Strike Victims : If the Baseball Players Go on Strike, They Won’t Be the Only Ones Not Getting Paid : Dodger Stadium’s ‘Real’ Workers Will Feel Pinch


In his wood-paneled office, surrounded by framed pictures of his famous friends, Tom Lasorda stood midway between the Frank Sinatra wall and the Don Rickles wall, a few steps from Jilly’s Corner.

It’s obvious even in Pooh’s Corner that a strike is bearing down on us like a high inside fastball. Lasorda said it’s just as clear there is probably going to be enough hurt to go around.

There are people besides players who work at Dodger Stadium, such as food service and souvenir stand employees, ushers and parking lot attendants.

Lasorda said they will discover something about a strike they do not like: “They’re going to be unemployed.”


It was business as unusual Thursday, mainly because it might have been the Dodgers’ last home game of the season.

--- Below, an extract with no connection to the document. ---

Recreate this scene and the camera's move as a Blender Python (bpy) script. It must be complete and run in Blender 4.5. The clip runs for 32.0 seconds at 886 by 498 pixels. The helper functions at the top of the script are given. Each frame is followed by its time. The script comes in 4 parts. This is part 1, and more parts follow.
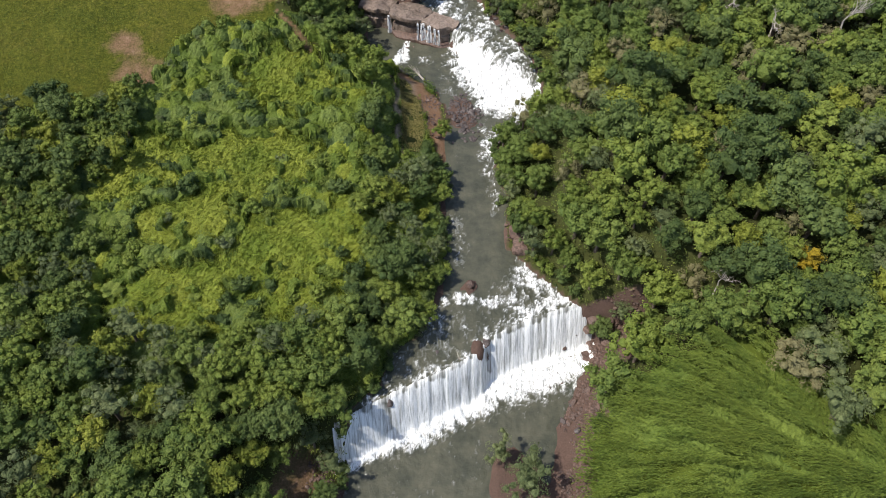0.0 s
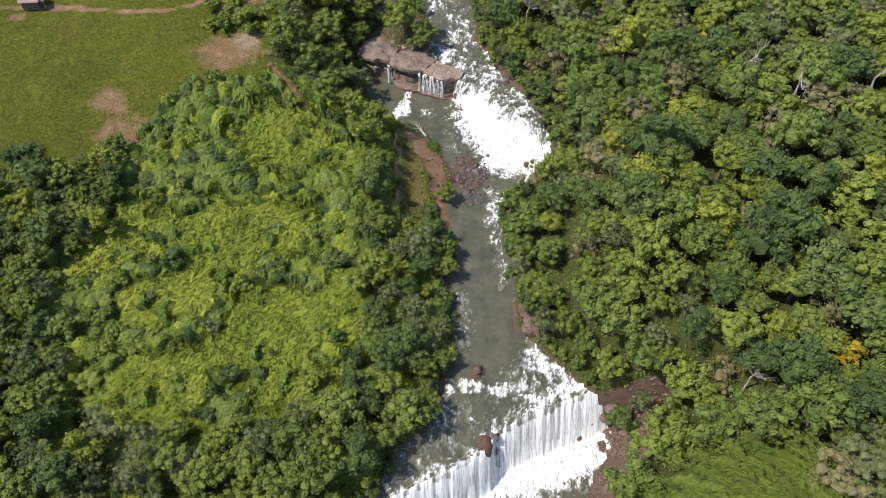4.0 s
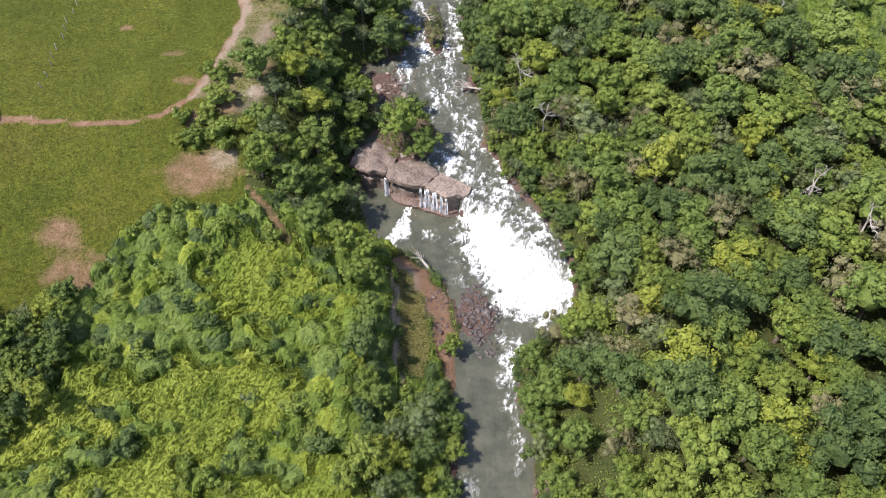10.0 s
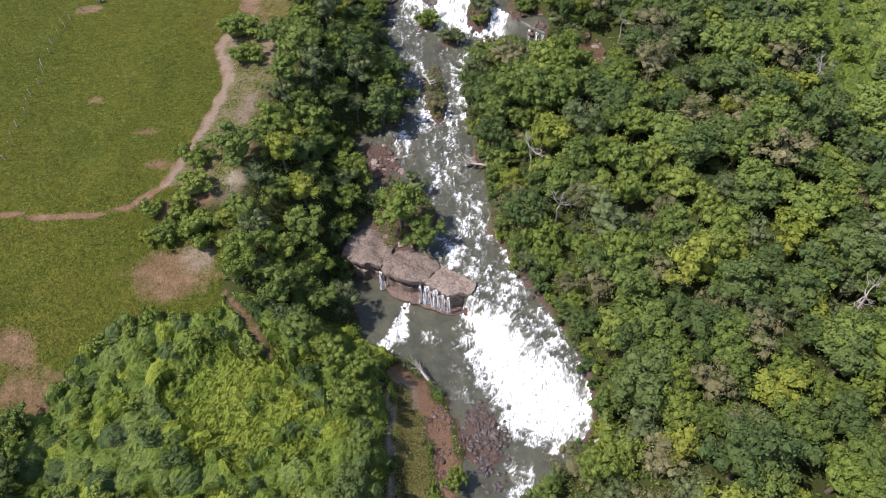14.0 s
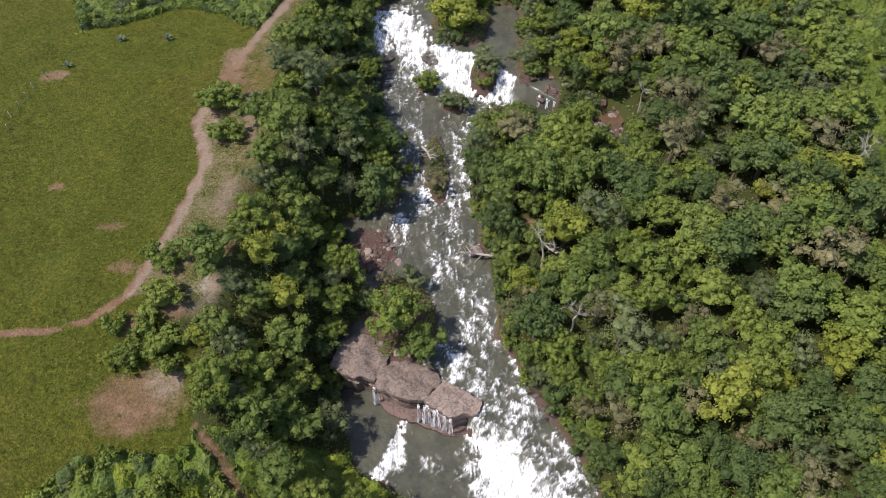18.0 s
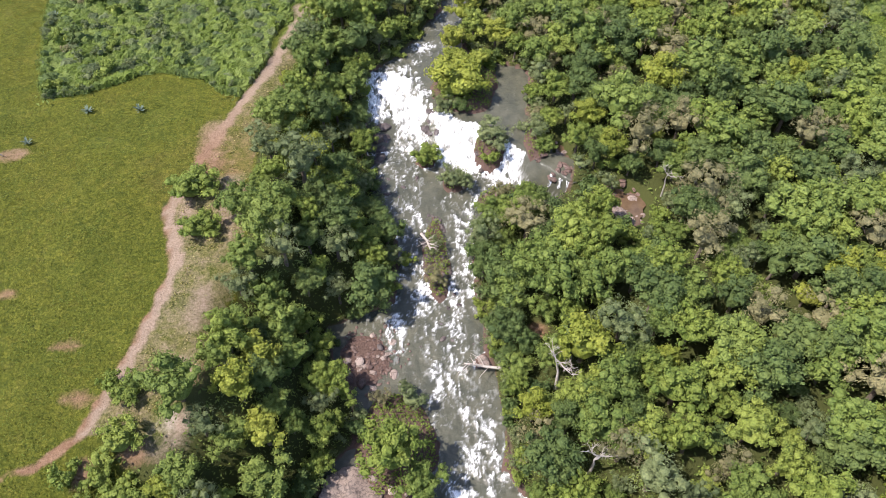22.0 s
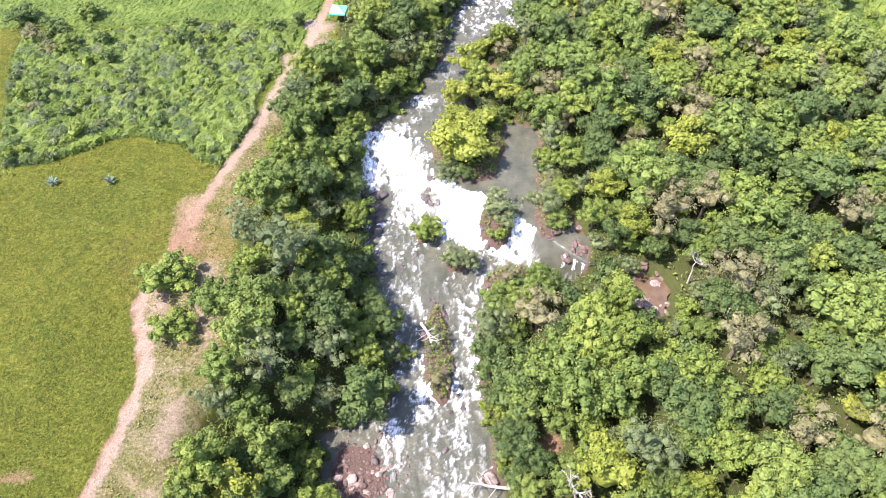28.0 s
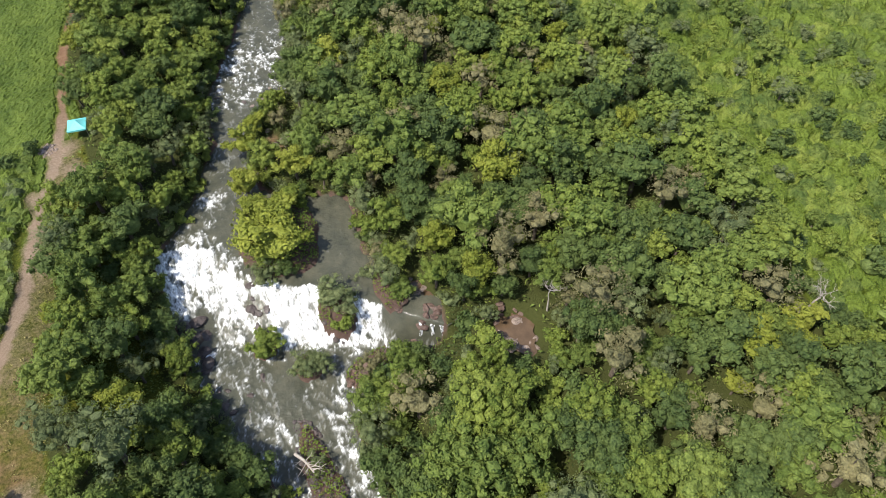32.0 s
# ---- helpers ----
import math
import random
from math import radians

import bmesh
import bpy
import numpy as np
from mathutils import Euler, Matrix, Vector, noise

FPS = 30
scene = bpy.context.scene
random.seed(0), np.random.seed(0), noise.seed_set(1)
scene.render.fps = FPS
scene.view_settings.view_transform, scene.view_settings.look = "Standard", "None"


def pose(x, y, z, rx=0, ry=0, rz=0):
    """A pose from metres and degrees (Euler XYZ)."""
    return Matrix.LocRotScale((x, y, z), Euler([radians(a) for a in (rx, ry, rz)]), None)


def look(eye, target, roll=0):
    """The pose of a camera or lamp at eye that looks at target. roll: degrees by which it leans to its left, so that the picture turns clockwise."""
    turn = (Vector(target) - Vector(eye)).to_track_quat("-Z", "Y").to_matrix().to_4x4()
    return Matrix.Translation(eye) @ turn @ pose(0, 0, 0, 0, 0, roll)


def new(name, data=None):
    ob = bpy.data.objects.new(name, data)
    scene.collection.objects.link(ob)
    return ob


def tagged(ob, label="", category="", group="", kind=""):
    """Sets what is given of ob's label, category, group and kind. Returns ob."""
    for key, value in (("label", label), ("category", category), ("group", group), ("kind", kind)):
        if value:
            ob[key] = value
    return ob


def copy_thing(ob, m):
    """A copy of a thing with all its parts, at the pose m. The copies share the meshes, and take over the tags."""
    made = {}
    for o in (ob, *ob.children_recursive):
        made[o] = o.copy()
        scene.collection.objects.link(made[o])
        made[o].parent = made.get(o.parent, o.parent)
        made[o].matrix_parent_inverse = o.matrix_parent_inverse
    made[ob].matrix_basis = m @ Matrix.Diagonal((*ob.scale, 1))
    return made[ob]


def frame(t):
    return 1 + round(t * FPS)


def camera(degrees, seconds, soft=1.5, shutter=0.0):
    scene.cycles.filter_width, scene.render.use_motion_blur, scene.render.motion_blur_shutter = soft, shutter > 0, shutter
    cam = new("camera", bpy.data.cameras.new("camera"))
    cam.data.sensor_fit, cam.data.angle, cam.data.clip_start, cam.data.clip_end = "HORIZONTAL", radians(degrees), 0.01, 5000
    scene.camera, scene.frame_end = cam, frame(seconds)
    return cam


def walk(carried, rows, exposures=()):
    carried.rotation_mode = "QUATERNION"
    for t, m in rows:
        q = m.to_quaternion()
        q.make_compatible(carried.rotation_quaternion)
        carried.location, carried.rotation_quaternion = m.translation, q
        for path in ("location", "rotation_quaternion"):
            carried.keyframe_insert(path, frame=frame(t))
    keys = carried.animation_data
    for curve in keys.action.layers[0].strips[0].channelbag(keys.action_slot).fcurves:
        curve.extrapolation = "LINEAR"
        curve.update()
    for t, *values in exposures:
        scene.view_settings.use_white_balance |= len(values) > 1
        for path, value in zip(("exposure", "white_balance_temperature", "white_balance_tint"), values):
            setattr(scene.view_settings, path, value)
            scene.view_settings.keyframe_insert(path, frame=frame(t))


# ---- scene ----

After the game against the Padres, the Dodgers went on the road and don’t get back until Friday, which is supposed to be the first day with no games.

For Marcia Natelborg, it would also be her first day without a job.

Natelborg, husband Bob and daughter Heather sell souvenirs in a booth on the box seat level down the first base line.


“I am looking for other jobs,” she said. “Either that, or collect unemployment.”

This is Bob Natelborg’s 30th season selling souvenirs at Dodger Stadium. He began when he was 16.

A junior high teacher in San Marino, Natelborg works the baseball season at Dodger Stadium. He hopes the impending strike is no worse than the 1981 strike, when the Dodgers did not play 52 games, 26 of them at Dodger Stadium.

“That was a killer,” he said.


Marcia Natelborg said a strike by the players will prompt some serious reshuffling of family finances.

“What we’re going to lose is what we save up for the winter months,” she said. “We need it for tuition for school for our kids. We’re really hurt. I don’t know how we’re going to make it up.”

Workers at the concession stands were instructed by Dodger officials not to talk to reporters.

According to a Dodger spokesman, club policy requires that interview requests be channeled through the public relations department.


Outwardly, there didn’t seem to be much different going on at the concession stands.

The air was filled with the familiar smell of popcorn and Dodger Dogs--and the all too familiar smell of a season going up in smoke.

Lasorda said there are victims in any strike.

“That’s what strikes do,” Lasorda said. “When strikes occur, people become unemployed. That’s the tough part about it.


“Look at these little clubhouse kids. I feel bad for them. They’re going to be unemployed and since they’re not full-time employees, they won’t be paid.

“All I know is that nobody wins in a strike. And it isn’t the first time it’s happened and it sure won’t be the last.”

Dave Dickinson is an attendant in the Dodger clubhouse. He works 80 hours a week when the Dodgers are at home and earns $5.15 an hour, plus occasional tips.

He might have worked his last game this season.


“I don’t know if they’ll keep me or not,” he said.

Pete Sandoval, who works alongside Dickinson, is in his 10th season with the Dodgers.

“I have no idea what I’m going to do,” he said. “I have a house payment and two kids, one on the way.”

Many Dodger Stadium employees are like Mike McDermott, who has pitched batting practice at home games for 26 years.


McDermott and Tom Aloi, who also pitches batting practice, have regular jobs. McDermott works with the Los Angeles Unified School District, Aloi for Pacific Bell.

“I won’t say I won’t miss it,” McDermott said. “The extra money is nice.”

Sue Evans has sold souvenirs at Dodger Stadium since 1978, but she also works for Prudential Insurance in Woodland Hills.

Even though she has another job, Evans said a baseball strike will be costly.


“There goes the bedroom furniture I won’t buy,” she said.

The list of losers is a long one. The casualties will be many. For instance, if there aren’t going to be any more games at Dodger Stadium this season, it also means an end to such special events and promotions as:

--The Dodger Family Game on Aug. 16.

--Backpack Night on Aug. 18.


--Trading Card Night on Aug. 21.

--Fireworks Night on Sept. 3.

And, of course, a prolonged strike would wipe out the last scheduled promotion of the season, on Oct. 2--Fan Appreciation Day.